Por Carlos Ramírez
A Beatriz Pagés en los 71 años de
Siempre y a la memoria del jefe Pagés
Ante la necesidad de democratizar sin democratizar al régimen político priista, el presidente Carlos Salinas de Gortari encontró el modelo que privilegiaron sus sucesores, incluyendo a los panistas: crear una estructura política intermedia de funcionarios sin militancia partidista ni voto popular, pero con funciones para ir acotando las tentaciones del Estado para mantener la hegemonía en las decisiones.
Así nacieron los organismos autónomos del Estado, pero con el punto preciso de que Salinas de Gortari definió en 1985 –en un discurso en la UNAM sobre las reformas del Gobierno de Miguel de la Madrid– como de Estado autónomo: romper la dependencia del Estado respecto de la sociedad no propietaria de medios de producción, tecnocratizar las decisiones públicas y creerle al aparato estatal puntos de equilibrio que no pasaban por elecciones sino por la oposición que usaba sus votos minoritarios para ir conteniendo al sector público.
El modelo se basó en la creación de organismos ajenos al Estado, impuestos por los partidos de oposición y con funciones de contener las facultades legales del aparato público; es decir, crear un contrapeso político al Estado y su partido –incluyendo el propio PRI, al PAN y previendo a Morena– como una forma de democratizar las decisiones.
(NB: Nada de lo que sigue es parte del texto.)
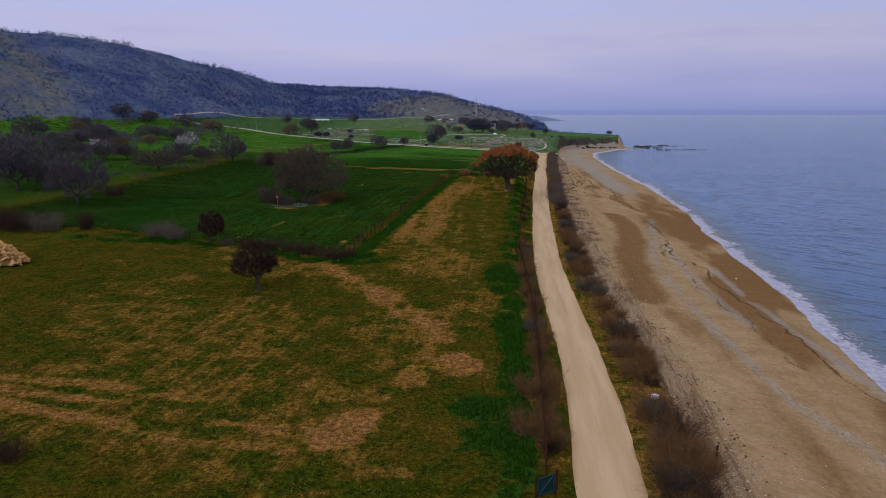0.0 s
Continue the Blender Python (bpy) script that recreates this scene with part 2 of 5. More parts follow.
def water_material():
    n = Nodes("sea_water", 0.16)
    n.bsdf.inputs["Specular IOR Level"].default_value = 0.5
    n.bsdf.inputs["IOR"].default_value = 1.33
    a = n.attribute("shallow")
    swell = n.noise(1.0, 3, (0.045, 0.20, 1), 42, 0.5)
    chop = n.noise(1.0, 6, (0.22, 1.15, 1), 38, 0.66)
    rip = n.noise(1.0, 4, (0.9, 2.8, 1), 30, 0.6)
    front = n.math("SINE", n.math("MULTIPLY_ADD", a[1], 62.0, n.math("MULTIPLY", n.noise(0.07, 4), 9.0)))
    front = n.math("MULTIPLY", front, n.math("MULTIPLY", n.step(a[1], 0.03, 0.14, 1.0, 0.0), n.step(a[1], 0.98, 1.0, 1.0, 0.0)))
    swell = n.math("MULTIPLY_ADD", front, 0.20, swell)
    h = n.math("ADD", n.math("MULTIPLY", swell, 1.6), n.math("ADD", n.math("MULTIPLY", chop, 1.0), n.math("MULTIPLY", rip, 0.16)))
    n.bump(h, 0.95, 1.0)
    c = n.mix(n.step(n.noise(0.02, 4), 0.35, 0.65), (0.080, 0.162, 0.326), (0.106, 0.188, 0.368))
    # ripple shading put into the colour: dark blue where the chop is high
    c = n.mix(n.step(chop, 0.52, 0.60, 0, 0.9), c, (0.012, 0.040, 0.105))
    c = n.mix(a[0], c, (0.13, 0.155, 0.14))
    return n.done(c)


def foam_material():
    n = Nodes("surf_foam", 0.8)
    a = n.attribute("surf")
    lace = n.noise(1.3, 9, rough=0.78)
    big = n.noise(0.22, 5, rough=0.6)
    v = n.math("ADD", n.math("MULTIPLY_ADD", lace, 2.2, -1.1), n.math("MULTIPLY_ADD", big, 2.0, -1.0))
    solid = n.step(n.math("ADD", v, a[0]), 0.26, 0.85, 0, 0.92)
    n.put(n.bsdf.inputs["Alpha"], solid)
    return n.done(n.mix(n.step(lace, 0.4, 0.7), (0.34, 0.33, 0.44), (0.58, 0.56, 0.66)))


LAND, GRAVEL, WATER, FOAM = ground_material(), road_material(), water_material(), foam_material()
BARK = plain("grey_bark", (0.030, 0.024, 0.022), (0.085, 0.070, 0.062), 4, 0.95, 0.03)
TWIG = plain("bare_twigs", (0.050, 0.041, 0.034), (0.128, 0.103, 0.082), 2, 0.95)
# grey twigs with a faint blue cast painted in for distance haze
TWIG_HAZED = plain("hazed_grey_twigs", (0.052, 0.046, 0.056), (0.142, 0.122, 0.134), 2, 0.95)
TWIG_STRAW = plain("straw_coloured_twigs", (0.10, 0.082, 0.052), (0.24, 0.19, 0.115), 2, 0.95)
TWIG_DARK = plain("dark_bare_twigs", (0.026, 0.016, 0.012), (0.070, 0.044, 0.031), 2, 0.95)
TWIG_BROWN = plain("russet_bare_twigs", (0.075, 0.040, 0.018), (0.190, 0.106, 0.048), 2, 0.95)
TWIG_GREY = plain("pale_grey_twigs", (0.072, 0.056, 0.050), (0.170, 0.130, 0.114), 2, 0.95)
DRY_LEAF = plain("withered_oak_leaves", (0.190, 0.062, 0.021), (0.430, 0.150, 0.050), 1.0, 0.85, island=True)
BUD_LEAF = plain("sparse_green_buds", (0.05, 0.055, 0.03), (0.12, 0.12, 0.075), 1.0, 0.85, island=True)
BLOSSOM = plain("white_blossom", (0.30, 0.28, 0.32), (0.60, 0.57, 0.62), 1.0, 0.9, island=True)
# dark leaves, lightened and blued in the base colour to stand for haze
EVERGREEN_HAZED = plain("hazed_evergreen_leaves", (0.030, 0.042, 0.062), (0.078, 0.094, 0.118), 1.0, 0.8, island=True)
WEED = plain("green_weeds", (0.008, 0.034, 0.003), (0.038, 0.100, 0.008), 0.8, 0.8, island=True)
STRAW = plain("dry_grass", (0.085, 0.050, 0.010), (0.23, 0.145, 0.040), 0.8, 0.9, island=True)
# hill trees: aerial haze is painted into both base colours as blue
CREST_HAZED = plain("hazed_crest_trees", (0.085, 0.098, 0.160), (0.165, 0.180, 0.255), 0.06, 0.95, island=True)
WOODS_HAZED = plain("hazed_leafless_woodland", (0.024, 0.038, 0.124), (0.068, 0.090, 0.206), 0.06, 0.95, island=True)
STONE = plain("weathered_limestone", (0.11, 0.105, 0.09), (0.29, 0.27, 0.235), 1.2, 0.95, 0.03, island=True)
PEBBLE = plain("beach_stones", (0.14, 0.096, 0.062), (0.42, 0.34, 0.26), 1.0, 0.9, island=True)
DARK_ROCK = plain("dark_wet_rock", (0.020, 0.020, 0.022), (0.065, 0.060, 0.058), 0.8, 0.6, 0.1)
POST = plain("rusty_dark_post", (0.022, 0.012, 0.009), (0.060, 0.028, 0.018), 6, 0.9)
WIRE = plain("rusty_wire", (0.032, 0.015, 0.010), (0.080, 0.034, 0.020), 6, 0.8)
TIMBER = plain("cut_timber", (0.32, 0.165, 0.050), (0.60, 0.36, 0.14), 4, 0.85, island=True)
WHITE = plain("whitewashed_plaster", (0.22, 0.215, 0.21), (0.36, 0.35, 0.34), 1.0, 0.8)
PALE_ROOF = plain("pale_sheet_roof", (0.46, 0.45, 0.46), (0.66, 0.64, 0.62), 1.0, 0.6)
# coast across the bay: its aerial haze is put into this pale blue
HAZY = plain("hazed_wooded_coast", (0.14, 0.17, 0.27), (0.20, 0.235, 0.34), 0.02, 0.95)
PATHWAY = plain("pale_path_gravel", (0.30, 0.265, 0.21), (0.43, 0.385, 0.315), 1.0, 0.95)
TILE = plain("red_roof_tiles", (0.14, 0.075, 0.060), (0.25, 0.14, 0.11), 2.0, 0.9)
GLASS_DARK = plain("dark_window_glass", (0.02, 0.025, 0.03), (0.05, 0.055, 0.06), 1.0, 0.15)
STEEL = plain("galvanised_steel", (0.22, 0.22, 0.23), (0.38, 0.38, 0.39), 3.0, 0.5, metal=0.6)
ORANGE = plain("faded_orange_paint", (0.50, 0.17, 0.03), (0.62, 0.25, 0.06), 3.0, 0.6)
PLASTIC_W = plain("white_litter", (0.66, 0.66, 0.70), (0.84, 0.84, 0.86), 2.0, 0.5)
RUBBER = plain("black_rubber", (0.010, 0.010, 0.011), (0.030, 0.030, 0.031), 3.0, 0.7)
TWIG_PINK = plain("pinkish_fine_twigs", (0.15, 0.064, 0.030), (0.32, 0.150, 0.070), 2, 0.95)
TWIG_OLIVE = plain("olive_brown_twigs", (0.046, 0.038, 0.026), (0.136, 0.108, 0.074), 2, 0.95)
RUIN = plain("old_grey_wall_stone", (0.16, 0.152, 0.125), (0.36, 0.340, 0.285), 1.2, 0.95, 0.03, island=True)
DOOR = plain("weathered_door_wood", (0.10, 0.095, 0.09), (0.17, 0.16, 0.15), 3.0, 0.85)
HEDGE = plain("green_hedge_leaves", (0.012, 0.034, 0.012), (0.050, 0.088, 0.034), 0.8, 0.9, island=True)
SITE_WEED = plain("rank_site_grass", (0.026, 0.070, 0.022), (0.100, 0.160, 0.062), 0.3, 0.9, island=True)
TEAL = plain("dark_teal_paint", (0.006, 0.022, 0.027), (0.014, 0.044, 0.050), 3.0, 0.5)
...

Sin embargo, los organismos autónomos del Estado e inclusive el Poder Judicial se convirtieron por sí mismos en un contrapoder equidistante al Poder Ejecutivo, sin pasar por las urnas legitimadoras.
El IFE/INE, por ejemplo, fue creado para organizar elecciones con un aparato que no dependiera de manera directa del Poder Ejecutivo, pero por estrategia de Salinas de Gortari, Zedillo, José Woldenberg y hasta Lorenzo Córdova Vianello, el organismo electoral potenció su autonomía y rebasó el ámbito puramente electoral para convertirse en una especie de Ministerio de la Democracia, con capacidad para tomar decisiones que correspondían a los partidos y al modelo de representación parlamentaria. Aunque fracasó, el organismo electoral fue un pivote no partidista –aunque con acciones partidistas– para combatir la ola populista que dejaba ver el avance de López Obrador desde el 2000.
La Suprema Corte de Justicia no necesitaba de funciones adicionales; su papel constitucional como uno de los tres poderes operaba como vigilante de la legalidad constitucional de las decisiones del Ejecutivo y del Legislativo; con avances y retrocesos, la Corte fue sumisa con Salinas, Zedillo la cambió para darle margen de maniobra a su presidencia antisalinista y los gobiernos Del PRI y del PAN después del 2000 encontraron una forma de connivencia judicial sin que la Corte asumiera su condición de poder político.
Con base en las facultades de Tribunal Constitucional que le confirió la reforma judicial de Zedillo en diciembre de 1994, la Corte con Arturo Zaldívar Lelo de Larrea respondió a los planteamientos de democracia participativa y deliberativa del modelo político de López Obrador, pero el arribo de la ministra Norma Piña Hernández convirtió al Poder Judicial no en un contrapeso legalista de la dinámica reformista del Ejecutivo lopezobradorista, sino que la llevó a la condición de contrapoder: es decir, un poder autónomo que se opone, confronta y contiene al Poder Ejecutivo en un sistema presidencialista como el mexicano.
Las razones de la ministra Piña Hernández tienen sustento jurídico: la autonomía del Poder Judicial; pero de manera repentina, la Corte de Piña rebasó sus funciones de vigilancia constitucional y aprovechó el perfil neoliberal de la Carta Magna actual para impedir reformas presidenciales de López Obrador. La Corte tiene la función de vigilancia constitucional, pero muchas de sus decisiones afectaron las funciones del Ejecutivo.
La reforma judicial del presidente López Obrador no modifica la estructura legal de la Corte, sólo cambia los términos de la designación de ministros, jueces y magistrados. En la actualidad, los ministros son designados por el Senado a propuesta del Ejecutivo, pero ya en su funcionamiento los nuevos ministros quedan atrapados en el pantano de la Constitución de corte neoliberal que definieron De la Madrid, Salinas, Zedillo y Peña Nieto.
En este contexto, las reformas de López Obrador buscan romper, primero, la configuración del funcionariato de los organismos autónomos para impedir los intereses de las negociaciones partidistas en el Congreso y, como derivación inevitable, tendrá que venir un rediseño integral de la Constitución para podar su contenido neoliberal que se opone al proyecto de gobierno popular.
Más que venganza o capricho, las iniciativas quieren desactivar a los contrapoderes como poderes fácticos de otros intereses sin apoyo popular y dejarlos como contrapesos de decisiones públicas.